At this time of year, the hedgerows are brimming with all sorts of delights.
Most people, mindful of what their mother told them about wild berries, pick blackberries and little else, but there is so very much more. There are crab apples, sloes, haws, plums, damsons, bullaces, elderberries, dewberries, bilberries, redcurrants, rowanberries, sea buckthorn berries, hazelnuts, sweet chestnuts and more. I love them all (with the possible exception of rowan berries, which taste unmistakeably of sick) and collect them all, but I do have my favourites.
The elder is one. It’s an untidy-looking shrub, with spreading stems that often lean lazily on other woody plants and frequently simply fall over. Yet it’s a strangely attractive tree and I’m always pleased to come across one. I learned from my grandmother, a Wiltshire country girl, that I should never bring the wood into the house and must always apologise if I accidentally break the brittle branches (I always say sorry, still).
In late summer and early autumn, the branches hang heavy with their corymbs of deep-purple berries. Really, elderberries are one-trick wonders in the kitchen you can make elderberry wine with them and little else. Cynical as I am about country wines, this is one that every home-brewer should try. It’s good for you, too: the 16th-century herbalist Gerard tells us that it’s useful for ‘such as are too fat and would faine be leaner’.
There seem to be more apples in the hedgerow than in gardens and orchards.

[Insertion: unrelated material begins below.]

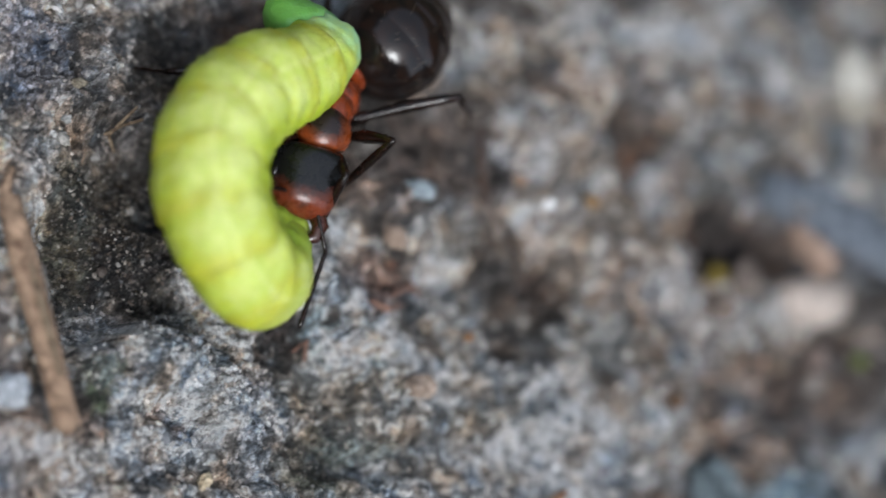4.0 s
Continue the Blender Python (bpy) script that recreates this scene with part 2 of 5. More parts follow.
def limb(points, radii, seg=10, bm=None):
    """A tapered limb along points, with round ends."""
    bm = bm or bmesh.new()
    pts = [Vector(p) for p in points]
    first, last = (pts[0] - pts[1]).normalized(), (pts[-1] - pts[-2]).normalized()
    pts = [pts[0] + first * radii[0] * 0.8] + pts + [pts[-1] + last * radii[-1] * 0.8]
    rad = [radii[0] * 0.35] + list(radii) + [radii[-1] * 0.35]
    rings = []
    for i, p in enumerate(pts):
        d = (pts[min(i + 1, len(pts) - 1)] - pts[max(i - 1, 0)]).normalized()
        u = d.cross(Vector((0.31, 0.22, 0.93))).normalized()
        w = d.cross(u)
        rings.append([bm.verts.new(p + (u * math.cos(a) + w * math.sin(a)) * rad[i]) for a in (2 * math.pi * j / seg for j in range(seg))])
    for a, b in zip(rings, rings[1:]):
        for i in range(seg):
            bm.faces.new((a[i], a[(i + 1) % seg], b[(i + 1) % seg], b[i]))
    bm.faces.new(rings[0][::-1])
    bm.faces.new(rings[-1])
    bmesh.ops.recalc_face_normals(bm, faces=bm.faces)
    return bm


def roughen(bm, amount, scale, seed=0.0):
    for v in bm.verts:
        p = v.co * scale + Vector((seed, seed * 1.7, seed * 0.6))
        v.co += v.co.normalized() * noise.fractal(p, 0.8, 2.0, 4) * amount
    return bm


# ---- ground ----
def lattice(ix, iy, seed):
    h = (ix * 374761393 + iy * 668265263 + seed * 974634777) & 0x7FFFFFFF
    h = ((h ^ (h >> 13)) * 1274126177) & 0x7FFFFFFF
    return ((h ^ (h >> 16)) & 0xFFFF) / 65535.0


def vnoise(x, y, seed):
    ix, iy = np.floor(x).astype(np.int64), np.floor(y).astype(np.int64)
    fx, fy = x - ix, y - iy
    fx, fy = fx * fx * (3 - 2 * fx), fy * fy * (3 - 2 * fy)
    a = lattice(ix, iy, seed) * (1 - fx) + lattice(ix + 1, iy, seed) * fx
    b = lattice(ix, iy + 1, seed) * (1 - fx) + lattice(ix + 1, iy + 1, seed) * fx
    return a * (1 - fy) + b * fy - 0.5


def fbm(x, y, size, octaves, seed, gain=0.5):
    out, amp, f = 0.0, 1.0, 1.0 / size
    for k in range(octaves):
        x, y = 0.83 * x + 0.558 * y, -0.558 * x + 0.83 * y
        out = out + amp * vnoise(x * f + 17.3 * k, y * f - 9.1 * k, seed + k)
        amp, f = amp * gain, f * 2.03
    return out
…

Most, the wilding apples, are the result of felicitous littering and are near random in their qualities. Appearance and provenance count for nothing, however you’ll just have to try one to see if it’s worth using. Crab apples are a different (although much hybridised) species and are confined to open woodlands such as the New Forest and internal field hedges where they were planted during the late enclosure period. They are all but inedible raw, but can be put to endless uses in the kitchen notably to add tannin level and texture to dessert apples destined for the cider press.
Almost any apple can be used to make a juice, a jelly and, best of all, when mixed with other hedgerow fruits, a fruit leather. You simply stew the fruits, strain through a sieve, dissolve in some sugar and dry the resultant sweet purée thinly spread on baking parchment on a tray in a very low oven. Delicious.
Past the crab apples that grow along the path to the hill visible from my office is a straight hedge made entirely of blackthorn bent, gnarled and black in winter which I used to tell my daughters was a goblin army frozen forever by a benign local witch. The blackthorn, of course, produces sloes and this is my favourite spot to pick them. The sloe is another one-recipe fruit (although there is wine and jelly, too): sloe gin. There’s nothing to making it you just put any ripe sloes in a jar, sprinkle on a substantial amount of sugar, add gin and leave for six months before decanting.
Some wild fruits are much better enjoyed on the hoof. The wild raspberry is one and the bilberry, cousin of the commercial blueberry, another. It is a fruit of late summer and autumn, which always reminds me of the Quantock Hills, where my wife and I used to go on fungus forays. Distracted from the fungi, we would crouch, uncomfortable but content, among the tiny heathland shrubs, stuffing our faces like children. Each bush yields only a handful of bilberries, so immediate gratification is the only sort that will suffice.
We still go out on fungus forays, but now it’s to the New Forest. The distraction there is not the bilberry, but the sweet chestnut. Although most trees in any year produce nothing but empty husks, a walk through the woods in mid October will sometimes find one that has decided that, this year, it will do its duty.
Christmas aside, the chestnut is a seriously underused resource on these shores. There are, in fact, a great many things that can be done with a chestnut, but my favourite use is as a flour. Added to the regular wheaten stuff in pastries, cakes and bread, it provides an otherwise unthought-of richness and a roux made with chestnut flour elevates the gravy of a game pie to glory.
The winter months are a restless time for the forager, as few fruits or nuts linger beyond mid November, but there is plenty to look forward to in the spring and one has a comforting and well-stocked larder full of dried mushrooms and seaweed, jams and fruit leathers. And, best of all, there is always something to drink.